Run with RUST_BACKTRACE=1 we get:

   0: candle_core::error::Error::bt
   1: candle_core::cuda_backend::<impl core::convert::From<candle_core::cuda_backend::CudaError> for candle_core::error::Error>::from
   2: <candle_core::cuda_backend::CudaStorage as candle_core::backend::BackendStorage>::matmul
   3: candle_core::storage::Storage::matmul
   4: candle_core::tensor::Tensor::matmul
   5: <candle_nn::linear::Linear as candle_core::Module>::forward
   6: <candle_transformers::models::with_tracing::Linear as candle_core::Module>::forward
   7: mistralrs_core::models::llama::Llama::forward
   8: <mistralrs_core::pipeline::llama::LlamaPipeline as mistralrs_core::pipeline::Pipeline>::forward
   9: mistralrs_core::engine::Engine::run
  10: std::sys_common::backtrace::__rust_begin_short_backtrace
  11: core::ops::function::FnOnce::call_once{{vtable.shim}}
  12: std::sys::pal::unix::thread::Thread::new::thread_start
  13: <unknown>
  14: <unknown>
`. Please raise an issue.
stack backtrace:
   0: rust_begin_unwind
   1: core::panicking::panic_fmt
   2: <mistralrs_core::pipeline::llama::LlamaPipeline as mistralrs_core::pipeline::Pipeline>::forward
   3: mistralrs_core::engine::Engine::run
note: Some details are omitted, run with `RUST_BACKTRACE=full` for a verbose backtrace.
thread 'tokio-runtime-worker' panicked at mistralrs-server/src/main.rs:548:30:
called `Result::unwrap()` on an `Err` value: RecvError
stack backtrace:
   0: rust_begin_unwind
   1: core::panicking::panic_fmt
   2: core::result::unwrap_failed
   3: <F as axum::handler::Handler<(M,T1,T2),S>>::call::{{closure}}
   4: <futures_util::future::future::map::Map<Fut,F> as core::future::future::Future>::poll
   5: <futures_util::future::future::map::Map<Fut,F> as core::future::future::Future>::poll
   6: <tower::util::map_response::MapResponseFuture<F,N> as core::future::future::Future>::poll
   7: <tower::util::oneshot::Oneshot<S,Req> as core::future::future::Future>::poll
   8: hyper::proto::h1::dispatch::Dispatcher<D,Bs,I,T>::poll_catch
   9: <hyper::server::conn::http1::UpgradeableConnection<I,S> as core::future::future::Future>::poll
  10: <axum::serve::Serve<M,S> as core::future::into_future::IntoFuture>::into_future::{{closure}}::{{closure}}
  11: tokio::runtime::task::core::Core<T,S>::poll
  12: tokio::runtime::task::raw::poll
  13: tokio::runtime::scheduler::multi_thread::worker::Context::run_task
  14: tokio::runtime::scheduler::multi_thread::worker::Context::run
  15: tokio::runtime::context::runtime::enter_runtime
  16: tokio::runtime::scheduler::multi_thread::worker::run
  17: tokio::runtime::task::core::Core<T,S>::poll
  18: tokio::runtime::task::harness::Harness<T,S>::poll
  19: tokio::runtime::blocking::pool::Inner::run
note: Some details are omitted, run with `RUST_BACKTRACE=full` for a verbose backtrace.
ivanbaldo commented 7 months ago

Server launched with: mistralrs-server --port 8080 llama -m meta-llama/Llama-2-7b-chat-hf The test is with https://github.com/hamelsmu/llama-inference/blob/master/anyscale/client.py and OPENAI_API_BASE=http://localhost:8080/v1 OPENAI_API_KEY=none.
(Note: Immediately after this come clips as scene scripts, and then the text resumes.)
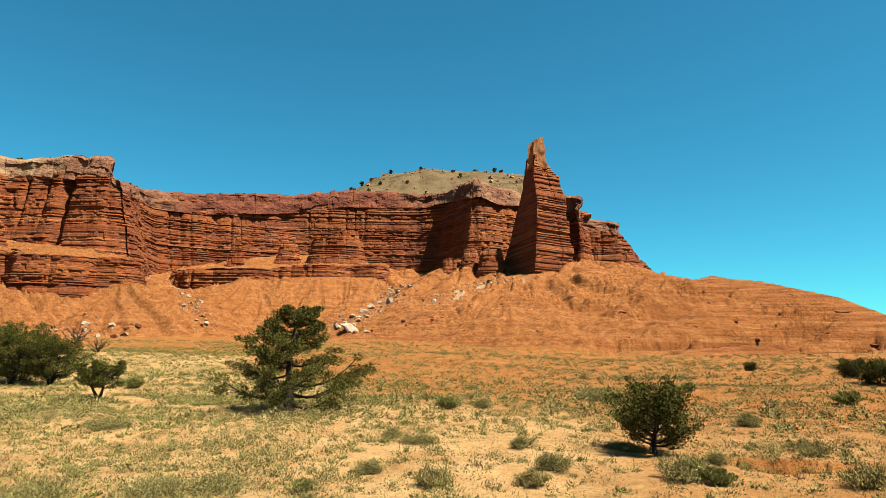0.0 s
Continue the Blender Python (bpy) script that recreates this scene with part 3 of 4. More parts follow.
def near_line(X, Y, p, fan=0.0):
    """Distance to a plan line and the line's columns at the nearest point."""
    best = np.full(X.shape, 1e9)
    cols = np.zeros((p.shape[1] - 2,) + X.shape)
    along = np.zeros(X.shape)
    run = 0.0
    for a, b in zip(p[:-1], p[1:]):
        dx, dy = b[0] - a[0], b[1] - a[1]
        L2 = dx * dx + dy * dy
        u = np.clip(((X - a[0]) * dx + (Y - a[1]) * dy) / L2, 0, 1)
        d = np.hypot(X - a[0] - u * dx, Y - a[1] - u * dy)
        m = d < best
        best = np.where(m, d, best)
        along = np.where(m, run + u * math.sqrt(L2) + fan * fan_angle(X, Y, a, u, dx, dy), along)
        for k in range(len(cols)):
            cols[k] = np.where(m, a[k + 2] + u * (b[k + 2] - a[k + 2]), cols[k])
        run += math.sqrt(L2)
    return best, cols, along


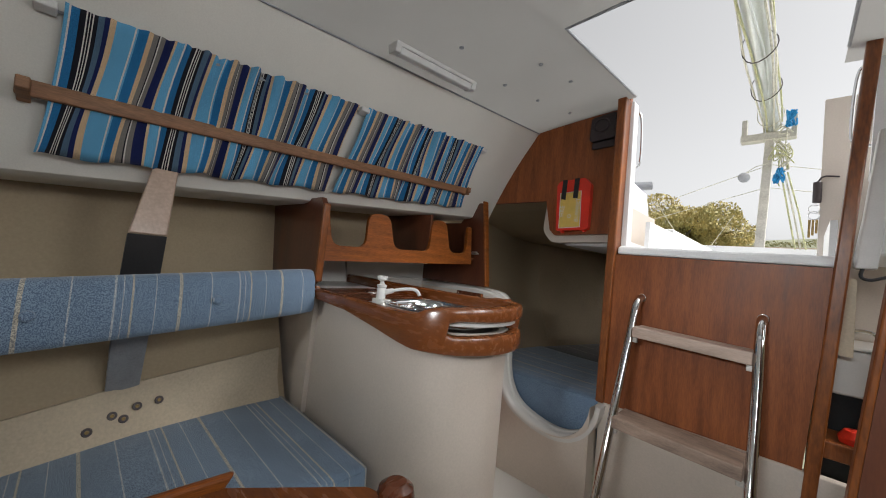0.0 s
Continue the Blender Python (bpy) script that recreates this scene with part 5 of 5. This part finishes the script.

EricLBuehler commented 7 months ago

@ivanbaldo , this should be fixed in #38. Could you please try it on that branch?

ivanbaldo commented 6 months ago

Thanks! Now it failed because of not enough CUDA memory (with A10 which has 24G so it's strange, but will open another issue for that), but this specific issue seems solved now.